**** Records provided

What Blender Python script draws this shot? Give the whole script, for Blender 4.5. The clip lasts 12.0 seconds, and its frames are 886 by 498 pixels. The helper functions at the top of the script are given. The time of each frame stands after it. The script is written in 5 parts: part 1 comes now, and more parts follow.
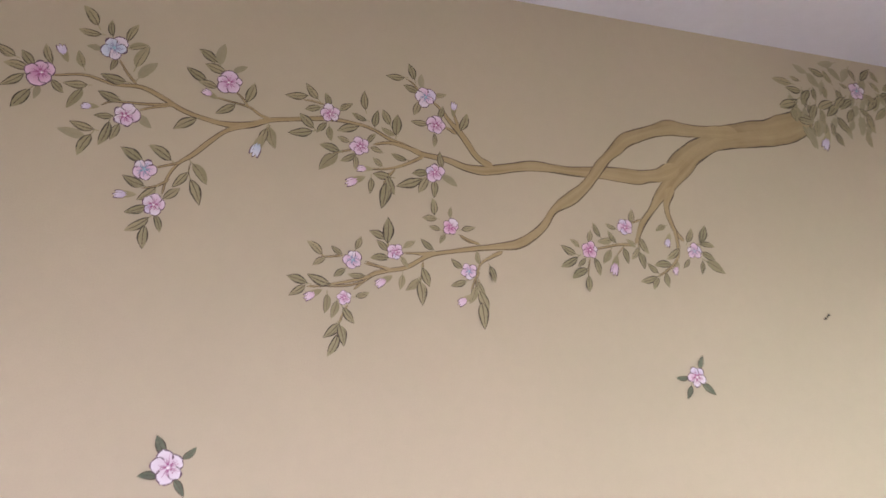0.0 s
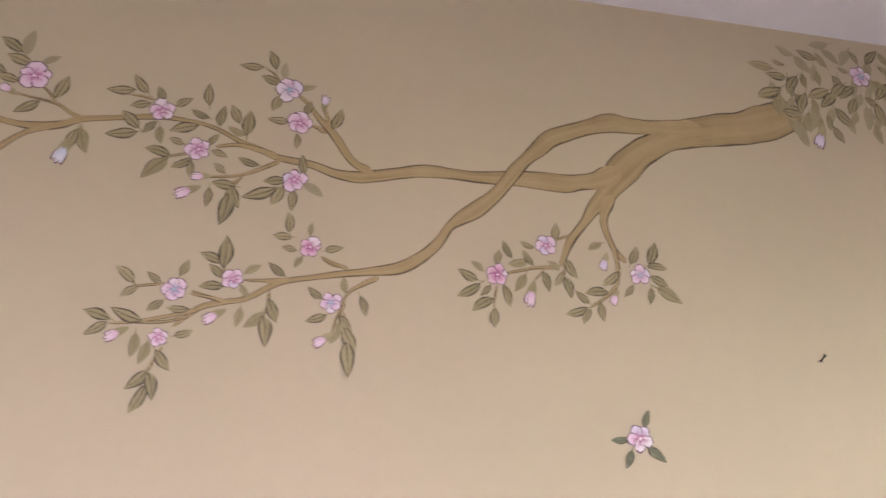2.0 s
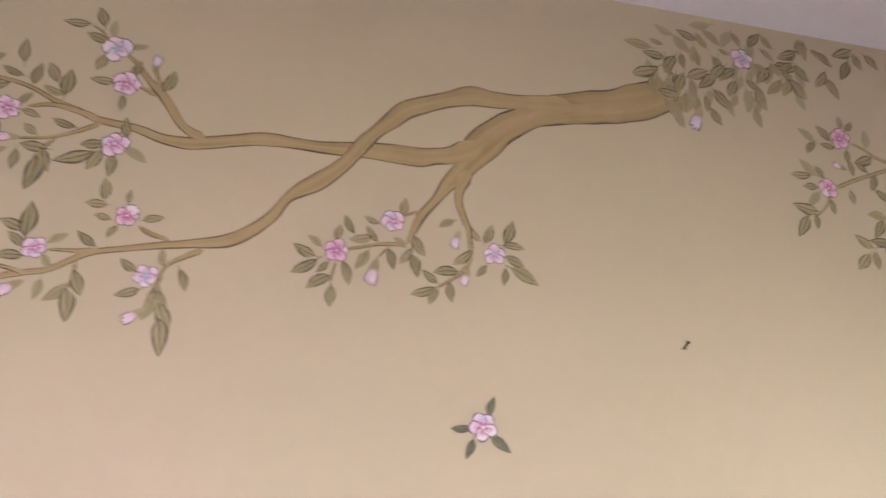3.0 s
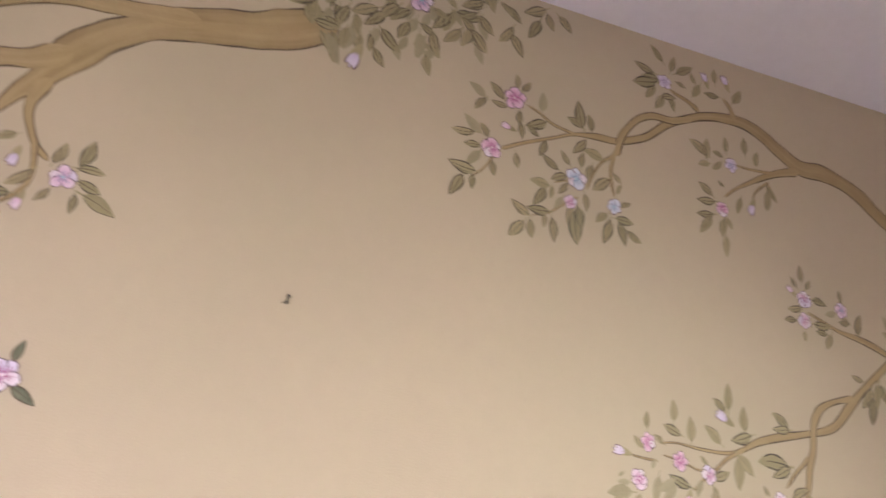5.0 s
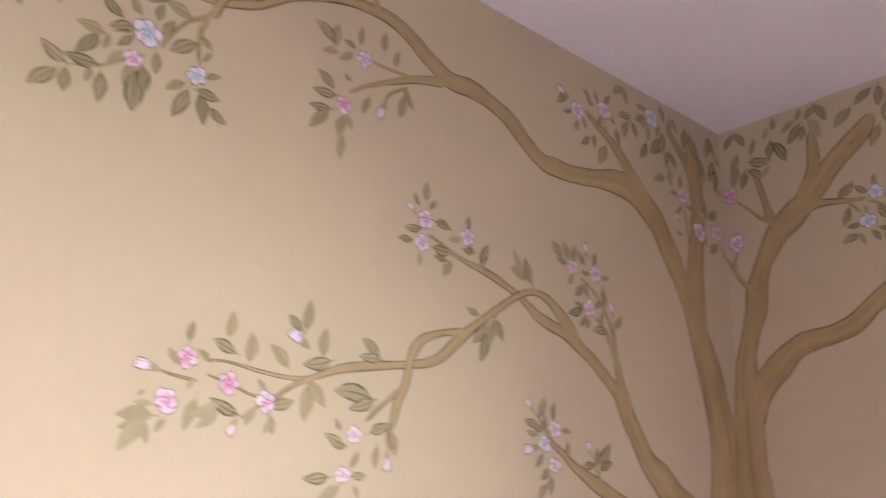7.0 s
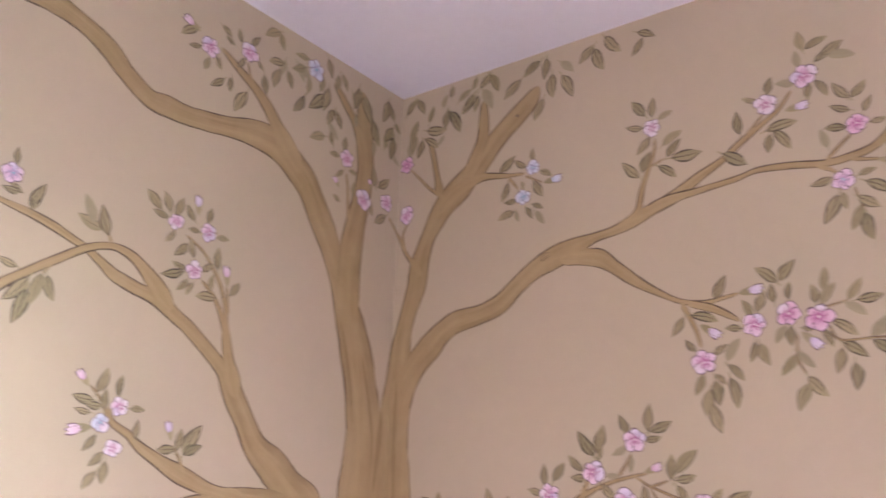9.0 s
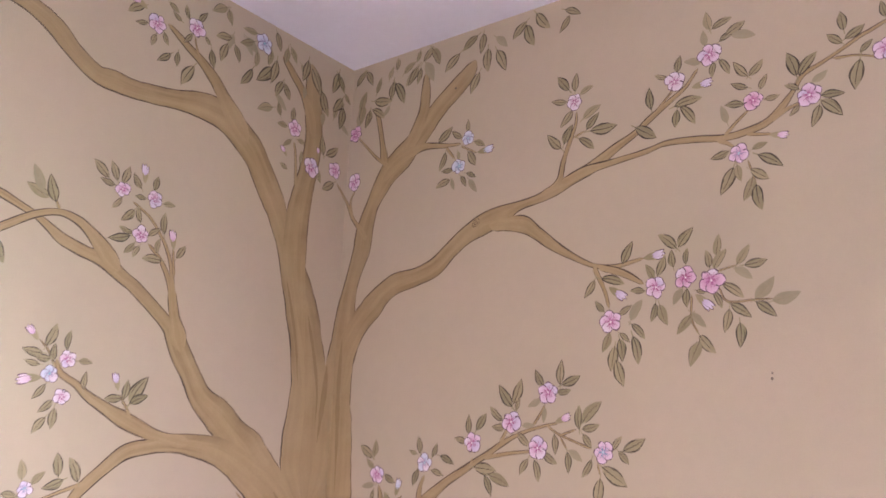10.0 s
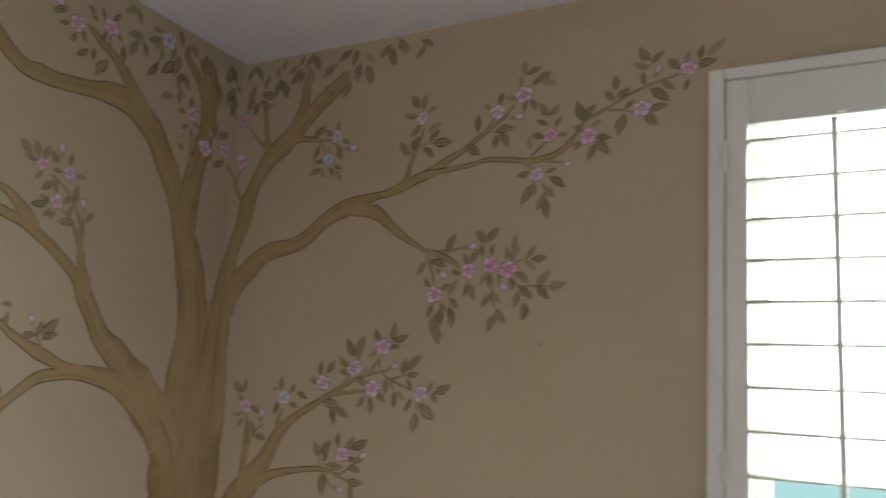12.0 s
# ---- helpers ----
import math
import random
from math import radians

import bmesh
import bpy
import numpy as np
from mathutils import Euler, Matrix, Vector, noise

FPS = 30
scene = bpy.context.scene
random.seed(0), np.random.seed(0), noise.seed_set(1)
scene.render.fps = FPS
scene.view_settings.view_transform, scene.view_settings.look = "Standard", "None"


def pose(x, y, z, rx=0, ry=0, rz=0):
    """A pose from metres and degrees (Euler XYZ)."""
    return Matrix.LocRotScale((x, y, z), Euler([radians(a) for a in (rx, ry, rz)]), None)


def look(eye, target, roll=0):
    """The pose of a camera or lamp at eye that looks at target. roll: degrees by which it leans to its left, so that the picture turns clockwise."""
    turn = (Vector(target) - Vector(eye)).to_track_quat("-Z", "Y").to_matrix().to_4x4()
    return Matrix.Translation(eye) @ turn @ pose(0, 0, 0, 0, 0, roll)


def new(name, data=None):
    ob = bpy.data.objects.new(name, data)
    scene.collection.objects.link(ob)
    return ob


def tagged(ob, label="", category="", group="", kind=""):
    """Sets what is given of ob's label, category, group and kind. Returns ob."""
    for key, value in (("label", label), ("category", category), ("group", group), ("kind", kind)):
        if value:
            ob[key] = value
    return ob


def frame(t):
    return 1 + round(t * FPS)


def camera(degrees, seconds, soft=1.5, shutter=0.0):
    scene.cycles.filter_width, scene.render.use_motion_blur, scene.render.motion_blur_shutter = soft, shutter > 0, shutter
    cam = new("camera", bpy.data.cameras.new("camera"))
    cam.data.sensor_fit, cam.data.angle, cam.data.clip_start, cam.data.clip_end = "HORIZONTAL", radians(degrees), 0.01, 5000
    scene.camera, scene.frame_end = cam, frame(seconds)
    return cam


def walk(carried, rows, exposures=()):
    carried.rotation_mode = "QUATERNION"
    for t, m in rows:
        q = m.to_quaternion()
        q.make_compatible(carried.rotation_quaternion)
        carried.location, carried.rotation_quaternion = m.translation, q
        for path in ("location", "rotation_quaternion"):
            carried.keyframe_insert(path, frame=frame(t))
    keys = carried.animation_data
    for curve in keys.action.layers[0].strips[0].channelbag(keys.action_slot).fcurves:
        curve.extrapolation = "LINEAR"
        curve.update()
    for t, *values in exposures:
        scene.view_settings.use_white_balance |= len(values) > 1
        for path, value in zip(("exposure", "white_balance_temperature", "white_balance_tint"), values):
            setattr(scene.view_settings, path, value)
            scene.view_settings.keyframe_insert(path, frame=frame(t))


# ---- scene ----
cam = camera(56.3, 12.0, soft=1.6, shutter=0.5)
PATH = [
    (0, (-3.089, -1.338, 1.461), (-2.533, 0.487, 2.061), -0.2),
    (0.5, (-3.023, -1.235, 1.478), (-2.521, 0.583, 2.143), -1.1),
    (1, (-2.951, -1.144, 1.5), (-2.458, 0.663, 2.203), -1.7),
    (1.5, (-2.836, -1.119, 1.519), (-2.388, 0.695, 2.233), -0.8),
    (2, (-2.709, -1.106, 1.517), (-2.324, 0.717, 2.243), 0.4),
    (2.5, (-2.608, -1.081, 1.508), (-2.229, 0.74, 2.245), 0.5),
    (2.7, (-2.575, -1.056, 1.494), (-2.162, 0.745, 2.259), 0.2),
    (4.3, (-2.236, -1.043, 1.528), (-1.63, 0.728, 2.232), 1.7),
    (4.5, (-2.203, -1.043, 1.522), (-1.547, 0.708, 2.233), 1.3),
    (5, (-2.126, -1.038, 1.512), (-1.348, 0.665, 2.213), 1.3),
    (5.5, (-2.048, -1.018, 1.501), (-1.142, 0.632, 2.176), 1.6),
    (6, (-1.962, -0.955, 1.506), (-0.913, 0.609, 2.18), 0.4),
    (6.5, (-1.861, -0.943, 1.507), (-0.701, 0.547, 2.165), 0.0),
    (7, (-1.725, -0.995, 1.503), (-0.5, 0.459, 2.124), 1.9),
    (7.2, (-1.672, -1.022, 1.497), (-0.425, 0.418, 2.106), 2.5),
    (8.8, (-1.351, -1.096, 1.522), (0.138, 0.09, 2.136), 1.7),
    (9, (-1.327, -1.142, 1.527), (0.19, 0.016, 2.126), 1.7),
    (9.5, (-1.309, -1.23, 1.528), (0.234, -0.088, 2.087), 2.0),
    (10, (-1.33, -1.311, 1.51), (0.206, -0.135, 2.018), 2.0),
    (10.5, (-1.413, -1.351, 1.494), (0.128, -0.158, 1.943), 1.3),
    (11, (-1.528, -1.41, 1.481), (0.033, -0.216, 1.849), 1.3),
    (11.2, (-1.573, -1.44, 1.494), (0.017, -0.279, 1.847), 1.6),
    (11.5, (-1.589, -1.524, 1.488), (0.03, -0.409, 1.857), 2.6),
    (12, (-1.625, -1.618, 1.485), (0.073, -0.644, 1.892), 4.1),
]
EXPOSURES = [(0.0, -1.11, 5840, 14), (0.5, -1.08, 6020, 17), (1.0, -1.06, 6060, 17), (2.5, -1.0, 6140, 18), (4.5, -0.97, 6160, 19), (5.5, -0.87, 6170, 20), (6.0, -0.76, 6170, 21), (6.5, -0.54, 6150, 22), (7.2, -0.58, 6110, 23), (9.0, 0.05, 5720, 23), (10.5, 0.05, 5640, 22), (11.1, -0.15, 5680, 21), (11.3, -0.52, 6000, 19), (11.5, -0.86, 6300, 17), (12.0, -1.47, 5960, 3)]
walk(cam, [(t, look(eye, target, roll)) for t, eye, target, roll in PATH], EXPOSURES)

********
**** Records provided

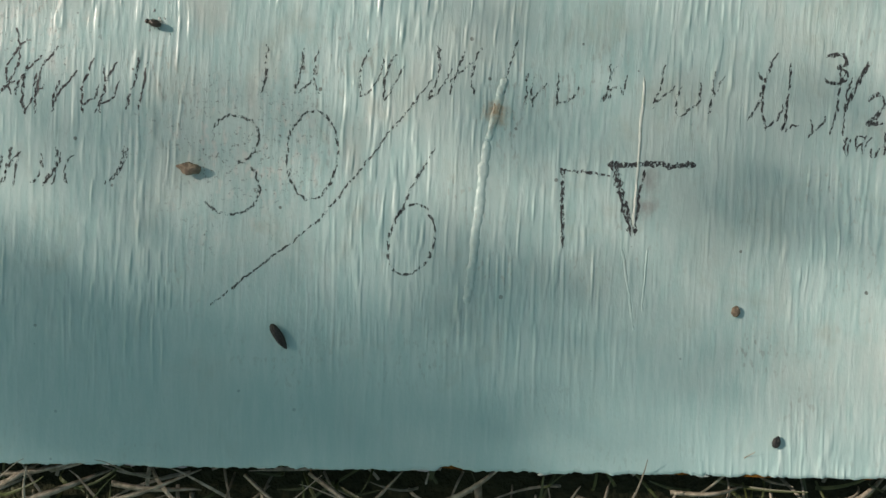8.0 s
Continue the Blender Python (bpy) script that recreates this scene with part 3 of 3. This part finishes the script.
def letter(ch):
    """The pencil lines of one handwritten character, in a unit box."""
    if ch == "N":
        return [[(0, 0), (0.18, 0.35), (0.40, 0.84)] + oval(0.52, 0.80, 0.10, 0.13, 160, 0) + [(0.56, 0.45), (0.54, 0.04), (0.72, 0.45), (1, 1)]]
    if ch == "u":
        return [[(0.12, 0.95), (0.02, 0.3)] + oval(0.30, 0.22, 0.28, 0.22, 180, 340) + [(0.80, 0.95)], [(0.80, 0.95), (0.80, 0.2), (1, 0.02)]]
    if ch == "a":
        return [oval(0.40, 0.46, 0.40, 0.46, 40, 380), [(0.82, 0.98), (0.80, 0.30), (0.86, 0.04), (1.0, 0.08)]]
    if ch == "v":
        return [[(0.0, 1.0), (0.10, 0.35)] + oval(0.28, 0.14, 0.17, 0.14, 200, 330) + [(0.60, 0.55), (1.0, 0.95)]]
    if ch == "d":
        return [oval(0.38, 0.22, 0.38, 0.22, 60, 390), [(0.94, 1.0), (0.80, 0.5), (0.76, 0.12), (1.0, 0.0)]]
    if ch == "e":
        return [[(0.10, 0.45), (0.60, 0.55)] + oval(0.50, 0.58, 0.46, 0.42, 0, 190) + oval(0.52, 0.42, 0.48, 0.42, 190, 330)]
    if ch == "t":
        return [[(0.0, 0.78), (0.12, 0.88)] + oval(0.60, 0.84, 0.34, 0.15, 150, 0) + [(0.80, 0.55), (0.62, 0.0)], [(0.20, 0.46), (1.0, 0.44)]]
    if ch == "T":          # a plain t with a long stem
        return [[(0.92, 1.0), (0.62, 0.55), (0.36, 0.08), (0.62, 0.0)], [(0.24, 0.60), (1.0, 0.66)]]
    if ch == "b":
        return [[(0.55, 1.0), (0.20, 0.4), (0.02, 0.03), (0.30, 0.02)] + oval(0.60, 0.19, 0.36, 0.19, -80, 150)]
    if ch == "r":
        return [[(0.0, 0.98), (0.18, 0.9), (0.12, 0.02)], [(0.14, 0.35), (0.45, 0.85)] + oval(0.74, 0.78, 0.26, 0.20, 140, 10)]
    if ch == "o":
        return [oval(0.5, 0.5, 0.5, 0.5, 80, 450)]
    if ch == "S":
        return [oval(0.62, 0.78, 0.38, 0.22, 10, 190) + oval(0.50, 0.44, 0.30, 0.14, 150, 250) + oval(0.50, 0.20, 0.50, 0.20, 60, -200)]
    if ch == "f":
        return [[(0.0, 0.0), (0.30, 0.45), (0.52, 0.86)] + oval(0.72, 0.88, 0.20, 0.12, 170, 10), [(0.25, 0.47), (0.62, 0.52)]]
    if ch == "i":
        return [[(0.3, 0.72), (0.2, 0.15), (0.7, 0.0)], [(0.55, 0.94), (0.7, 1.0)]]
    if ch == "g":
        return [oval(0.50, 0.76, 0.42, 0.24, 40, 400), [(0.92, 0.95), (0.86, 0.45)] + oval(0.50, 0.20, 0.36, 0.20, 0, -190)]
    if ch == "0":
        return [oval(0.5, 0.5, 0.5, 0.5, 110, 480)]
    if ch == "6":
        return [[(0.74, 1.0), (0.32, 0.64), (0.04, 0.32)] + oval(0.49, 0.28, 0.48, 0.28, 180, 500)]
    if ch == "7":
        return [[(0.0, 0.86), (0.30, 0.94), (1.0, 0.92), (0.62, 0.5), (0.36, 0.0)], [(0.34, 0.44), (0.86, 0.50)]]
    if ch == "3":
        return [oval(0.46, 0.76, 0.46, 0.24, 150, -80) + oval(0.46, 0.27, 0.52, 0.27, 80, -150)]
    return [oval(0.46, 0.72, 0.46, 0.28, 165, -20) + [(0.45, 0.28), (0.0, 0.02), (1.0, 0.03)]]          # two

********

* Do this:
Give back exactly the lines running from the line that contains "for path in" through the line that contains "curve.update()", and nothing outside them.

* Reply:
        for path in ("location", "rotation_quaternion"):
            carried.keyframe_insert(path, frame=frame(t))
    keys = carried.animation_data
    for curve in keys.action.layers[0].strips[0].channelbag(keys.action_slot).fcurves:
        curve.extrapolation = "LINEAR"
        curve.update()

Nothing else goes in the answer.